• Country

Jumbo-Visma Rules the Road with Pedal Power and Moxie

By Siegfried Mortkowitz

Cycling aficionados tend, much less than, say, football fans, to follow the exploits of individual cyclists, rather than teams. The reason is obvious: football teams have community followings that don’t end when a fan moves to another city or country. A fan of the Chelsea football club will remain one even if he or she later lives in Paris or New York.

However, professional cycling teams are always named for their commercial sponsors, which inspires little loyalty. But they are country-based – for example, Jumbo-Visma is Dutch – which helps create a fan base. But I believe there are more followers of, say, Wout van Aert than of his team. Or that many fans follow Jumbo-Visma primarily because they are fans of van Aert or 2022 Tour de France winner Jonas Vingegaard.

This is one reason that we will focus on the team today. The other, more important reason is that Jumbo-Visma is on an amazing roll. Vingegaard won the Tour de France yellow jersey; van Aert, the team’s super-domestique, won the Tour’s Škoda Green Jersey and the team won six stages. The recently completed Tour of Denmark was won by Jumbo-Visma’s Christophe Laporte. And the team won the stage 1 team time trial of the ongoing Vuelta a España, in which team leader Primož Roglič is shooting for his third consecutive GC victory. That’s quite a winning streak, and chances are good, barring accident or illness, that it will continue at least into September. Jumbo-Visma riders have held the maillot rojo (red jersey) for the first three Vuelta stages, with Italian Edoardo Affini set to wear it in Tuesday’s stage 4. And, frankly, there is little evidence that anyone can challenge Roglič for the GC victory.

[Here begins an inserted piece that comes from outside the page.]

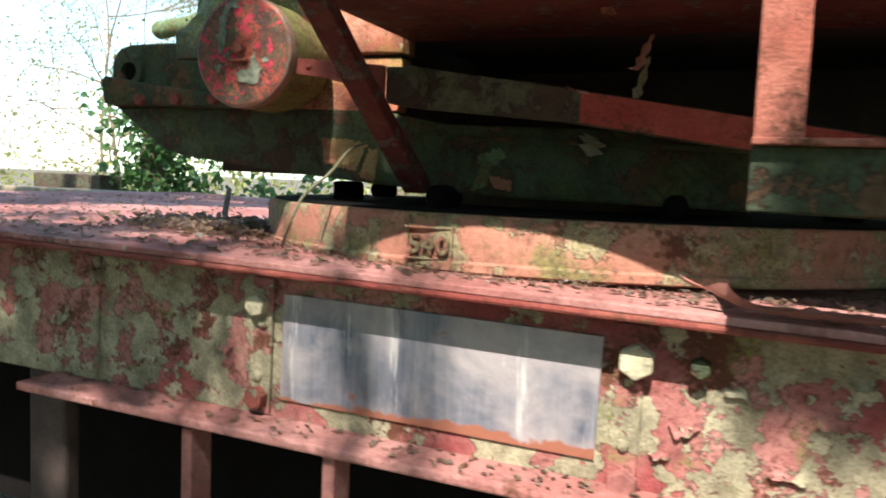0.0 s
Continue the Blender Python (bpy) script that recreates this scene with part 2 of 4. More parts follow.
RED = old_paint("red_oxide", red=(0.20, 0.04, 0.03), pale=(0.29, 0.085, 0.06), coat=(0.13, 0.12, 0.08), coat_edge=0.64, moss_edge=0.74, rust_edge=0.60, scale=9, speck=0.3)
BOSS = old_paint("boss_red", red=(0.36, 0.095, 0.058), pale=(0.50, 0.20, 0.125), coat=(0.26, 0.23, 0.11), coat_edge=0.58, moss_edge=0.61, rust_edge=0.53, scale=14, grit=1.5, speck=0.75)
DECK = old_paint("deck_red", red=(0.34, 0.13, 0.11), pale=(0.46, 0.23, 0.2), coat=(0.2, 0.13, 0.11), coat_edge=0.64, moss_edge=0.8, scale=5)
WEB = old_paint("beam_web", red=(0.30, 0.07, 0.065), pale=(0.50, 0.24, 0.20), coat=(0.235, 0.205, 0.13), coat_edge=0.485, moss_edge=0.64, rust_edge=0.55, scale=6.5, grit=1.2)
RING = old_paint("ring_paint", red=(0.37, 0.15, 0.10), pale=(0.44, 0.23, 0.15), coat=(0.20, 0.16, 0.09), coat_edge=0.53, moss_edge=0.54, moss=(0.085, 0.08, 0.028), scale=5.5)
# Brighter copy of RED, with sunlight put into the colour
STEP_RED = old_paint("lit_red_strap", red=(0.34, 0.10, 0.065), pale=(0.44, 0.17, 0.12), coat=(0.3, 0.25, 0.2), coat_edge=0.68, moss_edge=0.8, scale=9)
# Darker copy of RED, with the footplate's underside shade in the colour
SHADED_RED = old_paint("shaded_dark_red", red=(0.12, 0.02, 0.018), pale=(0.18, 0.045, 0.035), coat=(0.085, 0.06, 0.05), coat_edge=0.57, moss_edge=0.68, rust_edge=0.56, scale=12, speck=0.55, grit=1.5)
BARREL = old_paint("yellow_moss_barrel", red=(0.20, 0.12, 0.05), pale=(0.25, 0.17, 0.07), coat=(0.135, 0.125, 0.038), coat_edge=0.42, moss_edge=0.55, scale=8)
# Near-black that puts deep shade into the colour of hidden parts
SHADE_BLACK = plain("deep_black", (0.006, 0.005, 0.005), (0.009, 0.008, 0.007), 8, 0.95)
SHADE_BLACK.node_tree.nodes["Principled BSDF"].inputs["Specular IOR Level"].default_value = 0.05
LEVER = old_paint("lever_paint", red=(0.07, 0.04, 0.028), pale=(0.10, 0.07, 0.045), coat=(0.06, 0.055, 0.03), coat_edge=0.5, moss_edge=0.7, scale=6)
SIDE_RED = old_paint("bright_red_patch", red=(0.36, 0.05, 0.04), pale=(0.42, 0.09, 0.06), coat_edge=0.8, moss_edge=0.8, scale=8)
FLAKE = old_paint("loose_paint", red=(0.30, 0.235, 0.125), pale=(0.47, 0.38, 0.235), coat=(0.215, 0.205, 0.10), coat_edge=0.50, moss=(0.13, 0.125, 0.03), moss_edge=0.56, rust=(0.33, 0.14, 0.085), rust_edge=0.60, scale=16, grit=0.7, speck=0.6)
GREEN_CHIP = plain("grey_green_chip", (0.075, 0.09, 0.06), (0.235, 0.24, 0.165), 48, 0.8, 0.004)
CREAM = old_paint("cream_paint", red=(0.47, 0.41, 0.27), pale=(0.60, 0.55, 0.40), coat=(0.34, 0.31, 0.17), coat_edge=0.58, rust=(0.24, 0.12, 0.07), rust_edge=0.63, moss_edge=0.66, scale=14, grit=0.6, speck=0.35)
# Dark iron with the shade of enclosed places put into its colour
DARK = plain("shade_dark_iron", (0.04, 0.026, 0.022), (0.065, 0.042, 0.034), 8, 0.9)
ROD = old_paint("rod_brown", red=(0.20, 0.07, 0.05), pale=(0.28, 0.12, 0.085), coat=(0.11, 0.095, 0.045), coat_edge=0.50, moss_edge=0.60, moss=(0.09, 0.085, 0.025), scale=7, grit=0.7)
# Paler than the footplate: wear, with sky light put into the colour
WORN_LIT_EDGE = old_paint("worn_lit_mauve_edge", red=(0.17, 0.075, 0.068), pale=(0.28, 0.15, 0.14), coat=(0.16, 0.12, 0.08), coat_edge=0.60, moss_edge=0.64, rust_edge=0.58, scale=16, grit=1.4, speck=0.6)
# Lightened green: the light the rolled edge catches is in its colour
ROLLED = old_paint("lit_weathered_green", red=(0.20, 0.10, 0.06), pale=(0.26, 0.17, 0.10), coat=(0.135, 0.16, 0.10), coat_edge=0.42, moss_edge=0.60, moss=(0.075, 0.08, 0.025), scale=8)
WIRE = plain("wire_sheath", (0.15, 0.14, 0.075), (0.11, 0.10, 0.05), 25, 0.6)
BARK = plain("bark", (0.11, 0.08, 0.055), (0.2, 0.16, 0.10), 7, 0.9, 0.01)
# Lighter, redder bark with the sunlight on it put into the colour
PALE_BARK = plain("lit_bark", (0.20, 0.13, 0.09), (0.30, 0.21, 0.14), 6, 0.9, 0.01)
EARTH = plain("leafy_earth", (0.105, 0.075, 0.05), (0.13, 0.11, 0.058), 1.5, 0.95, 0.02)
BALLAST = plain("old_timber", (0.16, 0.12, 0.08), (0.27, 0.22, 0.14), 9, 0.9, 0.004)
IVY = leafy("ivy_leaves", (0.025, 0.07, 0.02), (0.07, 0.14, 0.035))
SPRING = leafy("spring_leaves", (0.11, 0.125, 0.03), (0.27, 0.25, 0.075))
DRY = leafy("dry_leaves", (0.045, 0.032, 0.028), (0.20, 0.135, 0.085))
NET = plain("wire_net", (0.32, 0.3, 0.28), (0.4, 0.36, 0.3), 20, 0.5)


def galvanised():
    m, nt, bsdf = nodes_of("galvanised_sheet")
    co = put(nt, "TexCoord").outputs["Object"]
    st = put(nt, "Mapping", Vector=co, Scale=(16, 1, 1.2)).outputs[0]
    streak = noise_of(nt, st, 1.0, 6, 0.6)
    spots = noise_of(nt, co, 9, 6, 0.7, 0.5)
    fine = noise_of(nt, co, 60, 4, 0.6)
    col = mix(nt, ramp(nt, streak, 0.35, 0.65), (0.06, 0.075, 0.11), (0.29, 0.28, 0.30))
    blot = noise_of(nt, co, 4.5, 5, 0.6, 0.3)
    col = mix(nt, ramp(nt, blot, 0.42, 0.6, 0.0, 1.0), (0.40, 0.35, 0.34), col)
    col = mix(nt, ramp(nt, noise_of(nt, st, 2.3, 6, 0.7), 0.6, 0.66, 0.0, 0.6), col, (0.7, 0.66, 0.62))
    col = mix(nt, ramp(nt, spots, 0.63, 0.67, 0.0, 0.8), col, (0.30, 0.11, 0.07))
    z = put(nt, "SeparateXYZ", i0=co).outputs[2]
    low = calc(nt, "ADD", ramp(nt, z, 0.785, 0.735), calc(nt, "MULTIPLY", calc(nt, "SUBTRACT", spots, 0.5), 1.6))
    col = mix(nt, ramp(nt, low, 0.45, 0.6), col, (0.34, 0.13, 0.08))
    nt.links.new(col, bsdf.inputs["Base Color"])
    bsdf.inputs["Roughness"].default_value, bsdf.inputs["Metallic"].default_value = 0.5, 0.35
    bumped(nt, bsdf, calc(nt, "ADD", streak, fine), 0.001)
    return m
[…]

Richard Carapaz of Ineos Grenadiers is an excellent rider who finished second in the 2020 Vuelta, to Roglič. And this may be his last race for Ineos, as he has signed up to ride for the US team EF Education-EasyPost next year. He will certainly wish to go out on a high note but he hasn’t yet demonstrated that he can beat a rider of Roglič’s calibre in a Grand Tour. Other potential rivals already trail the Slovenian by significant margins. Frenchman Thibaud Pinot sits 39 secs behind after only three stages, and Australian Jai Hindley, who won this year’s Giro, is 41 seconds adrift. It will surely take an unusual event or a sudden lapse in form to keep the Jumbo-Visma juggernaut from capturing another Grand Tour.

The team known today as Jumbo-Visma was founded after the 1983 season as a result of the breakup of the TI-Raleigh team due to personal conflicts among the riders. Six of the TI-Raleigh riders were part of the new team, known as Kwantum–Decosol–Yoko, which would become Jumbo-Visma in 2019. Seven different sponsors lent their names to the team before it became Jumbo-Visma, the most important one being Rabobank. That sponsorship lasted from 1996 to 2012 and was responsible for the team’s first three Grand Tour victories, all by Denis Menchov, the Vuelta (2005 and 2007) and the Giro (2009). The team did not win another Grand Tour GC until Roglič won the 2019 Vuelta under Jumbo-Visma sponsorship. Under these colours, it has become the best road racing team in the world.

And sports director Merijn Zeeman is working hard to ensure that the team’s dominance continues for a few years more. At the start of the Vuelta, Jumbo-Visma announced that it had signed two strong Dutch riders, Dylan van Baarle and Wilco Kelderman. Van Baarle won this year’s gruelling Paris-Roubaix, while Kelderman finished third in the 2020 Giro and fifth in last year’s Tour de France.

Zeeman was, of course, delighted with the new signings and noted that they would contribute to helping the team meet its competitive goals. “We aim for big prizes,” he said, as if we didn’t know.